As a show of faith to their commitment to curbing corruption and safety concerns, Pemex has already pledged $282 million to expand an automated inline security system that detects the theft of crude and fuel oil from its pipeline network. Such efforts will hopefully curb illegal pipeline tapping activity that “endangers the safety of nearby communities and threatens the environment.”
In addition to concerns over environmental and the standard array of safety concerns inherent to O&G production, Mexico must also contend with the real danger to personnel and equipment from its infamous cartels. But at the end of the day, Cook maintains that the reforms offer a real hope for some Mexicans to not only better themselves financially, but to avoid becoming part of the cycle of drugs, violence, and organized crime that often can seem the only way out.
A Move in the Right Direction
“The reform is a wonderful thing for Mexico and the [oil and gas] industry, especially for the growth of the middle class,” Cook maintains.
“It’s going to promote education and jobs, particularly in places where there’s a lot of instability right now. Young men in northern Mexico don’t have a lot of options, so they’re looking at either going to the US or getting involved in the cartels.
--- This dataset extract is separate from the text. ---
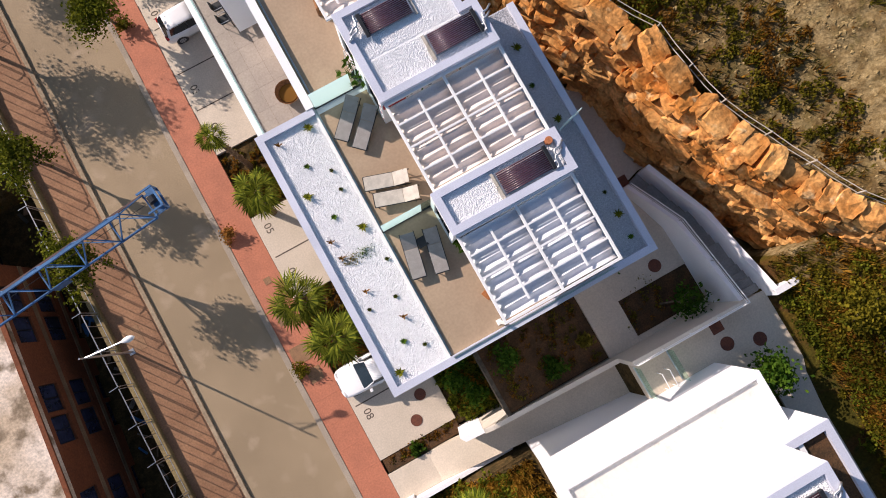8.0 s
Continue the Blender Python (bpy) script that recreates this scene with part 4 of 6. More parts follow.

Now, they’re going to have another path where they can have a steady income, raise a family, get an education.”
Despite the challenges ahead, Cook’s assessment of the legislation expects positive outcomes for Mexico. “If they’re able to [follow through] on this, 20 years from now, there’s going to be a remarkable change in Mexico as a result.”
While it’s early days, if Mexico can keep on point, the potential to reclaim its position as Latin America’s top energy producer may yet come to pass.